Still, the violence described by the activists in Daraya fit a pattern of deaths that has begun to emerge after raids by government forces in several suburbs of Damascus. Over the past week, activists repeatedly reported that Syrian soldiers had invaded towns where rebels had control, only to leave piles of bodies behind.

In most cases, according to photos and video from activists, the victims have been young men who appear to have been shot in the head, but there have also been cases in which the victims appear to have been killed by shelling.

According to the Syrian Observatory's tally, August has been among the deadliest months of the conflict, and Daraya seems to have suffered an especially brutal campaign.

Activists said that the town, about four miles southwest of Damascus, held an important rebel armory and also a warehouse of food that they said appeared to have alarmed the Syrian troops, who blamed the entire community for supporting the opposition forces.

On Saturday night, the Local Coordination Committees said there were more bodies in the streets of the town that could not be reached because of snipers.

The government, in statements through its state news agencies, did not specifically mention Daraya on Saturday.

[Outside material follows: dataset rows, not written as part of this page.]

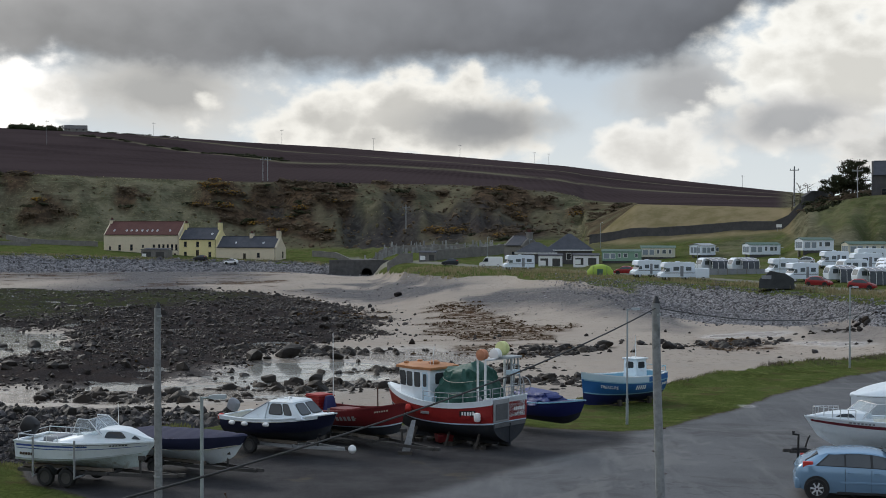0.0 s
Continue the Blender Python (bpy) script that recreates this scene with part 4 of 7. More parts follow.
def outboard(parent, x, z, tilt=25, cowl=None, scale=1.0):
    holder = part("outboard_motor", box(bmesh.new(), -0.12, 0.02, -0.12, 0.12, -0.25, 0.05, 0.02), M["black"], parent, "outboard motor tilted up on the transom")
    holder.matrix_basis = pose(x, 0, z, 0, tilt, 0) @ Matrix.Scale(scale, 4)
    rings = []
    for h, lx, ly in ((0.05, 0.20, 0.14), (0.12, 0.27, 0.19), (0.38, 0.29, 0.20), (0.52, 0.25, 0.17), (0.58, 0.14, 0.10)):
        rings.append([Vector((-0.22 + lx * math.copysign(abs(math.cos(a)) ** 0.6, math.cos(a)), ly * math.copysign(abs(math.sin(a)) ** 0.6, math.sin(a)), h))
                      for a in (k * math.tau / 16 for k in range(16))])
    part("cowl", loft(bmesh.new(), rings), cowl or M["black"], holder, "", True)
    bm = bmesh.new()
    box(bm, -0.30, -0.14, -0.05, 0.05, -0.75, 0.06, 0.02)
    box(bm, -0.42, -0.10, -0.10, 0.10, -0.56, -0.53, 0.01)
    box(bm, -0.34, -0.18, -0.015, 0.015, -0.98, -0.72)
    part("leg", bm, M["black"], holder)
    bm = lathe(bmesh.new(), [(0.02, -0.50), (0.06, -0.45), (0.06, -0.15), (0.02, -0.08)], 10, (0, 0, -0.78), "X")
    for k in range(3):
        a = k * math.tau / 3
        slab(bm, [(-0.44, 0.03 * math.cos(a), -0.78 + 0.03 * math.sin(a)), (-0.48, 0.15 * math.cos(a - 0.4), -0.78 + 0.15 * math.sin(a - 0.4)),
                  (-0.42, 0.15 * math.cos(a + 0.4), -0.78 + 0.15 * math.sin(a + 0.4))], 0.01)
    part("propeller", bm, M["dark_steel"], holder)
    return holder


def road_wheel(name, parent, x, y, z, r=0.28, w=0.18, rim=None, side=1, spokes=5):
    t = part(name, lathe(bmesh.new(), [(r * 0.62, -w / 2), (r * 0.92, -w / 2), (r, -w * 0.32), (r, w * 0.32), (r * 0.92, w / 2), (r * 0.62, w / 2), (r * 0.60, 0.0), (r * 0.62, -w / 2)], 22 if r > 0.3 else 16, cap=False), M["rubber"], parent, "", True)
    t.matrix_basis = pose(x, y, z)
    part("rim", lathe(bmesh.new(), [(0.02, -w * 0.3), (r * 0.6, -w * 0.36), (r * 0.64, -w * 0.46), (r * 0.64, w * 0.46), (r * 0.6, w * 0.36), (0.02, w * 0.30)], 22), rim or M["dark_steel"], t, "", True)
    if spokes:
        bm = bmesh.new()
        for k in range(spokes):
            a = k * math.tau / spokes + 0.3
            d, e = Vector((math.cos(a), 0, math.sin(a))), Vector((-math.sin(a), 0, math.cos(a))) * r * 0.085
            yy = side * w * 0.38
            c = [d * r * 0.1 + e, d * r * 0.62 + e * 0.8, d * r * 0.62 - e * 0.8, d * r * 0.1 - e]
            loft(bm, [[p + Vector((0, yy, 0)) for p in c], [p + Vector((0, yy + side * w * 0.1, 0)) for p in c]])
        part("spokes", bm, M["alloy"], t)
    return t


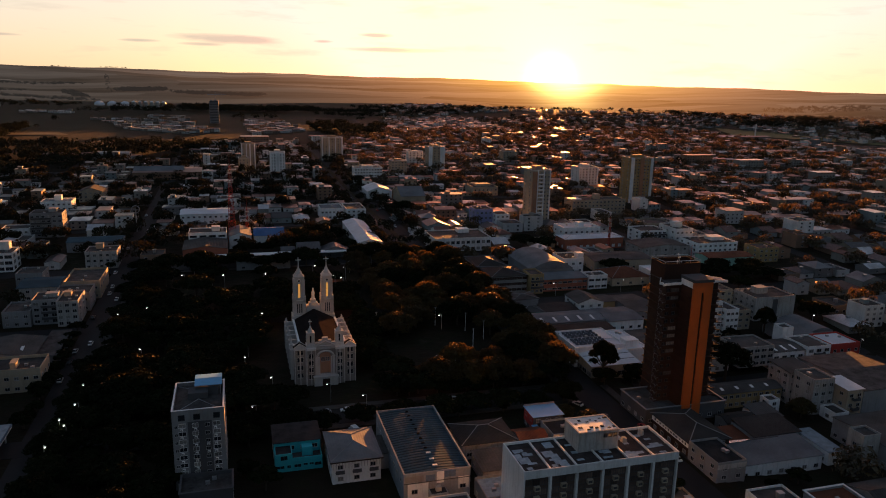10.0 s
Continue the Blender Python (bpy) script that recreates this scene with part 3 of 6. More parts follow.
# ---- the church in the square ----
def church():
    ob = thing("church", -40, 277, G(-40, 277), "pale stone church with twin clock towers and a dark roof", "church")
    OCC.append((-58, -22, 268, 342))
    Z0 = -1.0

    def p(name, bm, m, label="", parent=None):
        return part(name, bm, m, parent or ob, label)
    bm = bmesh.new()                                   # west front: flat wall, stepped piers with thin ribs
    box(bm, -11.6, 11.6, 0.6, 4.0, Z0, 14.0)
    p("front_wall", bm, STONEDARK)
    for x0, x1, y, z in ((-11.8, -7.3, 0.0, 14.6), (7.3, 11.8, 0.0, 14.6), (-7.3, -3.8, -1.2, 15.0), (3.8, 7.3, -1.2, 15.0)):
        bm = bmesh.new()
        box(bm, x0, x1, y, 4.2, Z0, z)
        p("front_pier", bm, STONEDARK)
    for x in (-11.8, -9.7, -7.6, -7.3, -5.65, -4.1, 3.8, 5.35, 7.0, 7.3, 9.4, 11.5):
        bm = bmesh.new()
        y = -0.25 if abs(x) > 7.4 or x == 7.3 else -1.45
        box(bm, x, x + 0.3, y, y + 0.4, Z0, 14.2)
        p("rib", bm, STONE)
    for x0, x1, y in ((-12.1, -7.2, -0.4), (7.2, 12.1, -0.4), (-7.4, -3.6, -1.6), (3.6, 7.4, -1.6)):
        bm = bmesh.new()
        prism(bm, [(x0, y), (x1, y), (x1, 4.4), (x0, 4.4)], 14.3, 15.1, 0, [(x0 + 0.15, y + 0.2), (x1 - 0.15, y + 0.2), (x1 - 0.15, 4.2), (x0 + 0.15, 4.2)])
        p("cornice", bm, STONE)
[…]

It has generally said very little about the campaign outside Damascus, but its usual explanation for raids involves what it describes as efforts to rid communities of "terrorists," its label for insurgents and their supporters.

Experts have said extrajudicial killings were a particularly Syrian brand of counterinsurgency, in which fear has been the dominant tool.

The challenge in this case will be confirming exactly what occurred. The United Nations observers who reported on previous accusations of human rights violations - in Houla, for example, where the United Nations confirmed in May that Syrian troops killed more than 100 people, including at least 32 children - have left Syria without plans to return.

Journalists did not appear to have reached the area by Saturday night.

Fighting also continued Saturday across the country, from Aleppo in the west to Deir al-Zour in the east.

Meanwhile, as the death toll grew inside Syria, the war's reach into Lebanon appeared to be receding, at least for now.

On Saturday, a Shiite family that had abducted dozens of Syrians inside Lebanon said that it would let all but a few of the captives go, and Syrian rebels released one of 11 Lebanese pilgrims kidnapped in May.

It was not clear if the releases were connected, but they both brought calm to a crisis that had seemed destined to escalate.

North of Beirut, in Tripoli, a cease-fire also seemed to hold after five days of extended gun battles between Lebanese Sunnis and Alawites loyal to Syria's president, Bashar al-Assad.

Maher al-Mikdad, the spokesman for the family that kidnapped more than 30 Syrians in retaliation for the abduction of a relative earlier this month in Syria, told reporters that his family let most of the captives go "as a good-will gesture."

He said that in order to press for the release of his relative, Hassan al-Mikdad, the Mikdad clan would hold four Syrians who he said were members of the Free Syrian Army, the main group of rebel fighters in Syria, and a Turkish man who was also kidnapped.